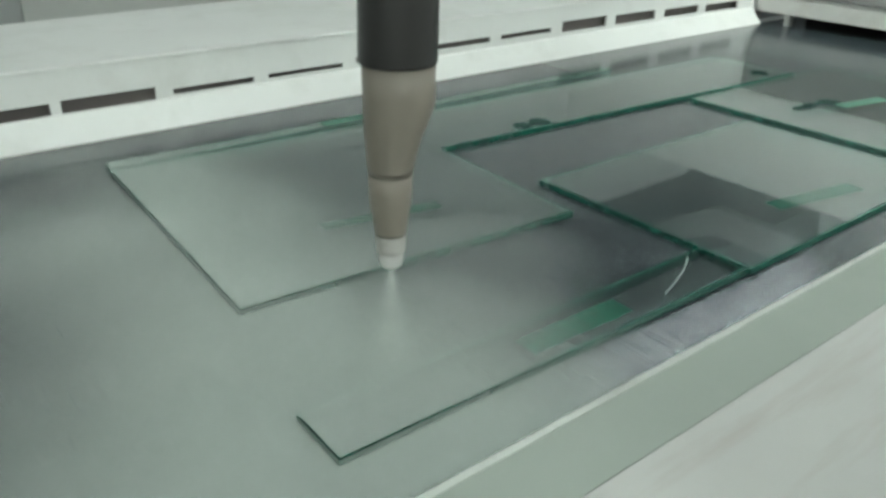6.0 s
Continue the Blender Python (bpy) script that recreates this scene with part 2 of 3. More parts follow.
# back guard: sloped skirt, slotted plate, cover and suction duct
YP = 1.283
guard = new("back_guard")
tagged(guard, "white enamelled guard with a row of dark suction slots", "machine guard", kind="structure")
part("skirt", prism([(YB - 0.001, 0.003), (YB + 0.004, 0.003), (YP + 0.002, 0.030), (YP + 0.002, 0.043), (YP - 0.006, 0.0425), (YB + 0.018, 0.0245)], -1.6, 2.145, 0.0012), WHITE, guard, "sloped white skirt along the belt")
part("gap_strip", box(-1.6, 2.14, YB - 0.004, YB + 0.006, 0.0005, 0.004), OPENING_DARK, guard, "thin dark strip standing in for the gap at the belt's edge")
SLOTS = [(-1.28, 0.146, 0.042, 0.061), (-1.10, 0.146, 0.044, 0.061), (-0.92, 0.146, 0.042, 0.061), (-0.74, 0.146, 0.042, 0.061),
         (-0.56, 0.146, 0.042, 0.061), (-0.38, 0.146, 0.042, 0.061), (-0.2, 0.146, 0.042, 0.061), (-0.04, 0.13, 0.042, 0.061),
         (0.118, 0.146, 0.042, 0.061), (0.28, 0.146, 0.042, 0.063), (0.455, 0.145, 0.046, 0.056), (0.628, 0.153, 0.049, 0.057),
         (0.811, 0.152, 0.0525, 0.0645), (0.995, 0.155, 0.055, 0.066), (1.183, 0.153, 0.0565, 0.0665), (1.371, 0.151, 0.052, 0.0765),
         (1.556, 0.153, 0.051, 0.074), (1.746, 0.146, 0.0515, 0.0715), (1.924, 0.151, 0.048, 0.068)]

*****

» **SHORT TASK**
Only the lines from the one containing "Continue the Blender" to the end of the data should be printed, exactly as they stand.

» **PROBLEM SOLUTION**
Continue the Blender Python (bpy) script that recreates this scene with part 2 of 3. More parts follow.
# back guard: sloped skirt, slotted plate, cover and suction duct
YP = 1.283
guard = new("back_guard")
tagged(guard, "white enamelled guard with a row of dark suction slots", "machine guard", kind="structure")
part("skirt", prism([(YB - 0.001, 0.003), (YB + 0.004, 0.003), (YP + 0.002, 0.030), (YP + 0.002, 0.043), (YP - 0.006, 0.0425), (YB + 0.018, 0.0245)], -1.6, 2.145, 0.0012), WHITE, guard, "sloped white skirt along the belt")
part("gap_strip", box(-1.6, 2.14, YB - 0.004, YB + 0.006, 0.0005, 0.004), OPENING_DARK, guard, "thin dark strip standing in for the gap at the belt's edge")
SLOTS = [(-1.28, 0.146, 0.042, 0.061), (-1.10, 0.146, 0.044, 0.061), (-0.92, 0.146, 0.042, 0.061), (-0.74, 0.146, 0.042, 0.061),
         (-0.56, 0.146, 0.042, 0.061), (-0.38, 0.146, 0.042, 0.061), (-0.2, 0.146, 0.042, 0.061), (-0.04, 0.13, 0.042, 0.061),
         (0.118, 0.146, 0.042, 0.061), (0.28, 0.146, 0.042, 0.063), (0.455, 0.145, 0.046, 0.056), (0.628, 0.153, 0.049, 0.057),
         (0.811, 0.152, 0.0525, 0.0645), (0.995, 0.155, 0.055, 0.066), (1.183, 0.153, 0.0565, 0.0665), (1.371, 0.151, 0.052, 0.0765),
         (1.556, 0.153, 0.051, 0.074), (1.746, 0.146, 0.0515, 0.0715), (1.924, 0.151, 0.048, 0.068)]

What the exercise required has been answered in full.